- Pandavam Location in India, Kerala Pandavam Pandavam (India)
- Coordinates: 9°39′49.43″N 76°30′40.41″E﻿ / ﻿9.6637306°N 76.5112250°E
- Country: India
- State: Kerala
- District: Kottayam

Government
- • Type: Panchayath
- • Body: Aymanam panchayath

Languages
- • Official: Malayalam, English
- Time zone: UTC+5:30 (IST)
- PIN: 686015
- Area code: 0481
- Vehicle registration: KL-05
- Nearest city: Kottayam
- Nearest airport: Cochin International Airport Limited

= Pandavam =

Pandavam (/-ˈpɑːndəvəm/) is a village in Aymanam panchayath in Kottayam District in the Indian state of Kerala.

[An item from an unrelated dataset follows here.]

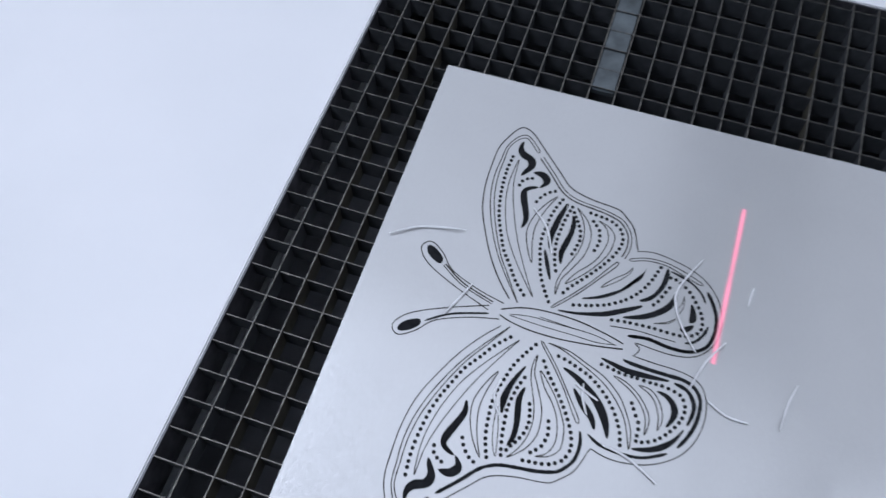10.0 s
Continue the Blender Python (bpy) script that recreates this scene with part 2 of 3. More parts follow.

It is located near Kudayampady on Kottayam - Olassa - Parippu route.

== Etymology ==
The name Pandavam derived from "Pandavavanam", which literally means the forest of Pandavas.

== Legend ==
Legend has it that Pandavas had a sojourn there during one year of incognito. A popular belief is that Naranath Bhranthan installed a Shasta idol there. When Thekkumkur raja became old, he was unable to go to Sabarimala on the 'Makarsankranti' day. Shasta gave him a vision in his dream to acknowledge that he abodes in Pandavavanam to give darshan. Raja immediately cleared the forest and found an idol. Later, a shrine was constructed for Shasta there which is famed as Pandavam Sree Dharmasastha temple.

== Shasta temple ==
Pandavam Shasta Temple holds Shasta (Ayyappa) as the principal deity along with his consorts Purna and Pushkala. The tantric rights of the temple is held by "Kadiyakkol Mana". Lord Shiva, Malikapurathamma and Nagar are the sub-deities. The eight days annual festival is hosted in the Malayalam month of Dhanu which commences with the Aarattu ceremony. Travancore Devaswom Board administer the temple.

=== Temple Structure ===
The structure is adorned by several murals of various Hindu deities, sketched by Narayanapattar of Ramavarma Agrahara in Thiruvananthapuram. The southern temple wall has murals of Shivathandava, Ganapathi pooja and flute playing Krishna along with gopis. The western wall holds the murals of Ashvarooda (horse seated) Shasta, Yoga Narasimha and Subramanya. Indra (deity of east) performing Kalasabhisheka is pictured in the eastern wall. It is accompanied by the painting of a raja. Murals of elephant seated Shasta and Parvati parinaya (marriage of Parvati) are depicted in the northern wall. The Namaskara Mandapa in the complex is made of a single stone. The rafter and roof portions are made of granite

== Notable people ==
- Guinness Pakru, Malayalam film actor.